Everest Re logoAhead of its results Everest Re has joined the group of companies pre-warning of the expected hits to the final quarter of the year.

The company expects $215 million of catastrophe losses, the majority of which are expected from Japanese typhoon Hagibis, which was the largest industry loss of the quarter.

Typhoon Hagibis is expected to result in a $190 million loss for the firm, while tornado losses in Dallas, Texas are expected to add a further $25 million, all after accounting for estimated reinsurance recoveries and reinstatement premiums, Everest Re explained.

There isn’t a great deal to compare Everest Re’s Hagibis loss with at this time, but given the size of the companies portfolio it seems aligned with other pre-announcements such as AXIS Capital’s expectation of up to $110 million of losses from the typhoon.

Adding to the fourth quarter loss impacts, Everest Re has also revealed a forecast for around $50 million of losses to its crop reinsurance book.

The company said that higher than normal current year losses in its reinsurance crop book have been driven by poor weather conditions in the U.S. and Canada, with the expected hit to underwriting income estimated at $50 million.

Crop insurance losses in the United States have been on a steady rise through 2019, partially following the significant flooding in the middle of the country earlier in the year.

Global re/insurer Chubb had also pre-announced U.S. crop losses within its insurance book, saying that preventive planting claims and crop yield shortfalls resulted from poor growing conditions caused by the weather.

Everest Re has also announced that it expects to report $19 million of net favourable prior year reserve development in Q4, which analysts say may be slightly reduced due to potential loss creep from hurricane Irma.

Many re/insurers have reported adding to their hurricane Irma losses in Q4 of 2019, but it’s not clear at this time if this has been a factor for Everest Re.

Everest Re said that it expects to report net investment income of about $146 million, with slightly lower limited partnership income of $6 million, but for the for the full year 2019 the company forecasts around $1 billion of net income, which will equate to a net income return on equity of 12%.

Everest Re said that it “continued to see strong rate improvement in most classes of insurance and reinsurance during the fourth quarter of 2019 and at the important January 1 renewal date.”

The company believes that its size, scale and financial strength, plus large and well diversified portfolio of business, is allowing it to capitalise on the favorable market conditions it sees in 2020.

Everest Re has a habit of being conservative in its loss picks for major catastrophe events, so there will be every chance some of the losses flow back from reserves in future quarters as the true impact of events such as typhoon Hagibis emerge.

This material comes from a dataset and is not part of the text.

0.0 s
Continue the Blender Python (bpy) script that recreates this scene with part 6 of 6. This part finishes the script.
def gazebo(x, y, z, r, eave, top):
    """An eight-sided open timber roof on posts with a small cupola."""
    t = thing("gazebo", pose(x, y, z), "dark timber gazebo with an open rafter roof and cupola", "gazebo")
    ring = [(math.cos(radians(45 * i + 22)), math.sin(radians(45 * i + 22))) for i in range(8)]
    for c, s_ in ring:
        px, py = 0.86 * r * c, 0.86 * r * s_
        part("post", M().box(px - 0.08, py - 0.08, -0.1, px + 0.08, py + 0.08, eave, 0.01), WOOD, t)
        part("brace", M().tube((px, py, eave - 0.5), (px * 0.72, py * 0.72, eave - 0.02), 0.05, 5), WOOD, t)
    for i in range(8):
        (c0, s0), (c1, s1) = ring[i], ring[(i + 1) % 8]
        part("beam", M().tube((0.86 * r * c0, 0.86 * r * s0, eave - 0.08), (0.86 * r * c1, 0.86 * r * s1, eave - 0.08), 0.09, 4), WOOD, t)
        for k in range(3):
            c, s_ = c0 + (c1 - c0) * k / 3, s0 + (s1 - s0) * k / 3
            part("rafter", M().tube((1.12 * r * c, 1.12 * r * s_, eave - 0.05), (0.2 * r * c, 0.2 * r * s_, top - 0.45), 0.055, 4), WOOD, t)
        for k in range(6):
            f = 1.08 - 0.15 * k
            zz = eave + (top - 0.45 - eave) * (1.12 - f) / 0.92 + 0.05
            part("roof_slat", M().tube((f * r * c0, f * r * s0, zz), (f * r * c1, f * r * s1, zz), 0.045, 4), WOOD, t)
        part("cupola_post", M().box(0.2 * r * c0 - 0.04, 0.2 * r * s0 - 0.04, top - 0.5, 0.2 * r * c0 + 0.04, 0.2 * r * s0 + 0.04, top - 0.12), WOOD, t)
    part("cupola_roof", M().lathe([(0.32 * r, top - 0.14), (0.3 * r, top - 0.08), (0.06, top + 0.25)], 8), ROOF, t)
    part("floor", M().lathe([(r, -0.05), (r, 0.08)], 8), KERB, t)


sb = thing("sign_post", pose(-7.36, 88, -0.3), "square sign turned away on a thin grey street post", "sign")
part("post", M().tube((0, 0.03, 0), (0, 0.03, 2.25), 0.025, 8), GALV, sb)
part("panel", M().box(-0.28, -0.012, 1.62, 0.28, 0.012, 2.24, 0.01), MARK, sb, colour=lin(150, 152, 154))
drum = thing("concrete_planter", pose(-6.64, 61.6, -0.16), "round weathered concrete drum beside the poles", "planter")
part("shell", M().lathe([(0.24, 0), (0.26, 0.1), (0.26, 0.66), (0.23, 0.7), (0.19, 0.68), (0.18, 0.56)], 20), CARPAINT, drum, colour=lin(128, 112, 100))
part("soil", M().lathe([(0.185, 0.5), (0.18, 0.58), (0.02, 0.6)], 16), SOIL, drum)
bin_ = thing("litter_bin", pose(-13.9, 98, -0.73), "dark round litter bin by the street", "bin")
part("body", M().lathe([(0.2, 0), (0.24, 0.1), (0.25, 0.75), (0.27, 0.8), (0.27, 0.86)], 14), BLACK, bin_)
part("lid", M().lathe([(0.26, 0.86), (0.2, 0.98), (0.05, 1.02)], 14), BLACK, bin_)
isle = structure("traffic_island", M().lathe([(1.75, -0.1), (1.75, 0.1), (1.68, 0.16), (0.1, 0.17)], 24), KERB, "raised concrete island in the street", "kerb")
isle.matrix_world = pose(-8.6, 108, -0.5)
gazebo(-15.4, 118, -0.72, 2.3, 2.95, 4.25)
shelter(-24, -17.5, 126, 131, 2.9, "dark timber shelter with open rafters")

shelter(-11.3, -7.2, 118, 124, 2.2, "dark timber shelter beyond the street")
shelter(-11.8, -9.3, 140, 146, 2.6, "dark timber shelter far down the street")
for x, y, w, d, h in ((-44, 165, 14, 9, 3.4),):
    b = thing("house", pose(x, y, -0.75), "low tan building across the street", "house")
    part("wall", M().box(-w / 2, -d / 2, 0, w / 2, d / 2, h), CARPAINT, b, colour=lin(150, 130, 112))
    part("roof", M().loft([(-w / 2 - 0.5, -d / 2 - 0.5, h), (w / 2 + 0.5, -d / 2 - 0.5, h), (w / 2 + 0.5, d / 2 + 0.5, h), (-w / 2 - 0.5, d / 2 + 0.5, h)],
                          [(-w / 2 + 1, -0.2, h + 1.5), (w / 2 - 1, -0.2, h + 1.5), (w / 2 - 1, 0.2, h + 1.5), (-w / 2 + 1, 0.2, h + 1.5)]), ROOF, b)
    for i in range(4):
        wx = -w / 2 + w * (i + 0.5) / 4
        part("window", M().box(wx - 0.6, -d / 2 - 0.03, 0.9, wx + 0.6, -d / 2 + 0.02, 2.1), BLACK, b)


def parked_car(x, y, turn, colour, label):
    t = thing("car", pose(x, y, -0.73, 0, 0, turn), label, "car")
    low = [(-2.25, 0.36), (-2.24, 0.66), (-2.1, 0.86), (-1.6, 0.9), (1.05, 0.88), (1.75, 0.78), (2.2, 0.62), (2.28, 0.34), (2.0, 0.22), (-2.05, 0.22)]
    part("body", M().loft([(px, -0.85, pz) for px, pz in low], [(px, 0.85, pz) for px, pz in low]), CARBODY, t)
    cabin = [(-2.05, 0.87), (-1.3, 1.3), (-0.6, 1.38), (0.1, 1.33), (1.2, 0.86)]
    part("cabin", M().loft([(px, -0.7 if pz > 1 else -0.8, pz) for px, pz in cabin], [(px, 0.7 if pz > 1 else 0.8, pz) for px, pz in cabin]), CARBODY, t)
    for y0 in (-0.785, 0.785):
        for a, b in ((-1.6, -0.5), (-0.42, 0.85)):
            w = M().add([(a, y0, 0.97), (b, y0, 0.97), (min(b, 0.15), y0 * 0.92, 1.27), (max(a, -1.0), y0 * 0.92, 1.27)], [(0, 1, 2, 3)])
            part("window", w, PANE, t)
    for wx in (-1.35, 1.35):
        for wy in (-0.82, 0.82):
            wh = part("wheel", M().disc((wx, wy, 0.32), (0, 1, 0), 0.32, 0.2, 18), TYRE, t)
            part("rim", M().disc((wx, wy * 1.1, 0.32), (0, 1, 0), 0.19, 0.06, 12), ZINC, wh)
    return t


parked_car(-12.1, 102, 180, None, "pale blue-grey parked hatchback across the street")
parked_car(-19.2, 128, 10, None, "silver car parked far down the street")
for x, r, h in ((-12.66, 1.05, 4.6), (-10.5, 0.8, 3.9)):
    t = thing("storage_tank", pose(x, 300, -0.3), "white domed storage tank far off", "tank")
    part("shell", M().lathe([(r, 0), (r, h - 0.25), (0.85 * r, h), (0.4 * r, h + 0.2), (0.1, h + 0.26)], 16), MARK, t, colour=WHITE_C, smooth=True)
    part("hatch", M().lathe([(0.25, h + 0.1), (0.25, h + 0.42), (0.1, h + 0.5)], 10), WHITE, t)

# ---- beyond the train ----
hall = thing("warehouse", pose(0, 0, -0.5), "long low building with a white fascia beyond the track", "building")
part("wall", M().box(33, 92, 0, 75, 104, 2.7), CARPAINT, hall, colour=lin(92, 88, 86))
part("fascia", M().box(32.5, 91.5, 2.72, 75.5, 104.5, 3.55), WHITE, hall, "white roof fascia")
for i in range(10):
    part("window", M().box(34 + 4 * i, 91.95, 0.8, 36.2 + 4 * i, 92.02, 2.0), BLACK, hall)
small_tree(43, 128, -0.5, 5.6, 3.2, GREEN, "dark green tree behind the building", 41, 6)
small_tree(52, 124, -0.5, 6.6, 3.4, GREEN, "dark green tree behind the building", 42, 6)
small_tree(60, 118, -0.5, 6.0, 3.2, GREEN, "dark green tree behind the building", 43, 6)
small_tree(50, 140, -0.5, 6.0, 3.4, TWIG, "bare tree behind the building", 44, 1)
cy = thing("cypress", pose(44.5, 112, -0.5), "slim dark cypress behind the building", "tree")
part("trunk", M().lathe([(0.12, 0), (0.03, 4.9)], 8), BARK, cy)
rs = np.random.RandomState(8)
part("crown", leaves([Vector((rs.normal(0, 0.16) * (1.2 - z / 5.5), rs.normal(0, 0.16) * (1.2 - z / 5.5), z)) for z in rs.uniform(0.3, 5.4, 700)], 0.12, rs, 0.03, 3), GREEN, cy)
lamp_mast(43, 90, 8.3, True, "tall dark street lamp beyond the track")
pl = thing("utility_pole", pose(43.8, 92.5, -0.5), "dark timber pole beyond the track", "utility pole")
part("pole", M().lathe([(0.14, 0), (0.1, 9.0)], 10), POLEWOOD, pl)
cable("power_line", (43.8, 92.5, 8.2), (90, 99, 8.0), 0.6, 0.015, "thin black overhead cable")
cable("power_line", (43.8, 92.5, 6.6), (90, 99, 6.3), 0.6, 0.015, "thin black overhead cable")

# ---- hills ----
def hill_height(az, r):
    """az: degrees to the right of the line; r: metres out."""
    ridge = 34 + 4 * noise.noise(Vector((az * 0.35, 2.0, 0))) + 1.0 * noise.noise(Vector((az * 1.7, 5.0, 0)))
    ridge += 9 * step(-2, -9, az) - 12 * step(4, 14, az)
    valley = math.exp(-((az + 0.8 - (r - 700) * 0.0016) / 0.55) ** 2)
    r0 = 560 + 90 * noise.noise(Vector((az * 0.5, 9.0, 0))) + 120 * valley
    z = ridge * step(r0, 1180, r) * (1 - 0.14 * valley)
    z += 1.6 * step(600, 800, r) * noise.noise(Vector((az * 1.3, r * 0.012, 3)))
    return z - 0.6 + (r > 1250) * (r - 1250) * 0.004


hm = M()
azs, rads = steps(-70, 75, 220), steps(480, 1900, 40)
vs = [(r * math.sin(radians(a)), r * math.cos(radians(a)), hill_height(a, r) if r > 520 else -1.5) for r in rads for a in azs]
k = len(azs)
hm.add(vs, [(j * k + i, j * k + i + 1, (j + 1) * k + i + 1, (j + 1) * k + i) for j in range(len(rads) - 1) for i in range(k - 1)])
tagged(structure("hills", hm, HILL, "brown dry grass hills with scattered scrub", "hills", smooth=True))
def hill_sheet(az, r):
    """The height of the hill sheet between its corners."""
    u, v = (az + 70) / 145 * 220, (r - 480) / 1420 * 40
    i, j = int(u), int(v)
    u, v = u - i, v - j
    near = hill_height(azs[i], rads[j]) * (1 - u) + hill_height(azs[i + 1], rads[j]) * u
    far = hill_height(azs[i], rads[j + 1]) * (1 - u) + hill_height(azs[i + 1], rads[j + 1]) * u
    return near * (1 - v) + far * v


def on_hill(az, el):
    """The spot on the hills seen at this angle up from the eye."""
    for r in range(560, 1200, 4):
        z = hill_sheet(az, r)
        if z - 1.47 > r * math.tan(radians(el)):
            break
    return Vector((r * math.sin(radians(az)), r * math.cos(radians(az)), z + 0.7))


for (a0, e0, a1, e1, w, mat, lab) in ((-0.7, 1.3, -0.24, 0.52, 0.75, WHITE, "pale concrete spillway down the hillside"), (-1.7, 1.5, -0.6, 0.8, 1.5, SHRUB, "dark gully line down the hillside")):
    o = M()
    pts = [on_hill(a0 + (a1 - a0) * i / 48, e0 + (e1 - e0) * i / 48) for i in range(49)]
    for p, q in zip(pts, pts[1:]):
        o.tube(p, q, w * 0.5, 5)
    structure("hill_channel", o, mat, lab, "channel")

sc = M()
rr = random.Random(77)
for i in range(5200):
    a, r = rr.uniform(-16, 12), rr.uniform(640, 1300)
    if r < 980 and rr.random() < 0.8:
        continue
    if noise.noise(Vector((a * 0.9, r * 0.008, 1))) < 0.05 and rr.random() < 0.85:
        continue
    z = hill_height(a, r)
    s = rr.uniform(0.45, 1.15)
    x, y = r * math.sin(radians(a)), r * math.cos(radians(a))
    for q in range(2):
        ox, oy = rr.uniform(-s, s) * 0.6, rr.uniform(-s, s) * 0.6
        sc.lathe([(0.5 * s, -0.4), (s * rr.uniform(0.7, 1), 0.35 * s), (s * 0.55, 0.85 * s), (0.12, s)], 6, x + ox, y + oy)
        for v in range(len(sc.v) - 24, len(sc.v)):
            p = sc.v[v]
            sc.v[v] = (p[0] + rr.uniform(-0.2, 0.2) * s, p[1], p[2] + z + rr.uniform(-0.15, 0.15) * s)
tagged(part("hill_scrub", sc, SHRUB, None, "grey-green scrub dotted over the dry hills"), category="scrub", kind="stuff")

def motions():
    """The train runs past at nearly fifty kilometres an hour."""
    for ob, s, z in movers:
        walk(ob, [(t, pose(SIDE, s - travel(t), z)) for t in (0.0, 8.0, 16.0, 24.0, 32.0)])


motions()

For comparison, Everest Re had estimated a loss of $120 million for typhoon Faxai after Q3, so the $190 million for Hagibis seems ample by comparison.

As ever, it’s worth highlighting that with any major catastrophe market loss there is a chance some of the impact will be shared with investors in Everest Re’s collateralised reinsurance sidecar-like vehicle Mt. Logan Re. Mt. Logan Re supports the firms catastrophe exposure and provides a relatively significant chunk of its overall capital.

The reinsurer leverages third-party reinsurance capital through Mt. Logan Re and also its catastrophe bonds, the latest of which was recently issued. However the cat bonds are not exposed to Japanese losses

Any losses ceded to Mt. Logan Re are unlikely to be particularly significant, based on where Everest Re’s loss estimates currently sit and there is every chance the ultimate’s settle somewhere a little lower than these initial reserves.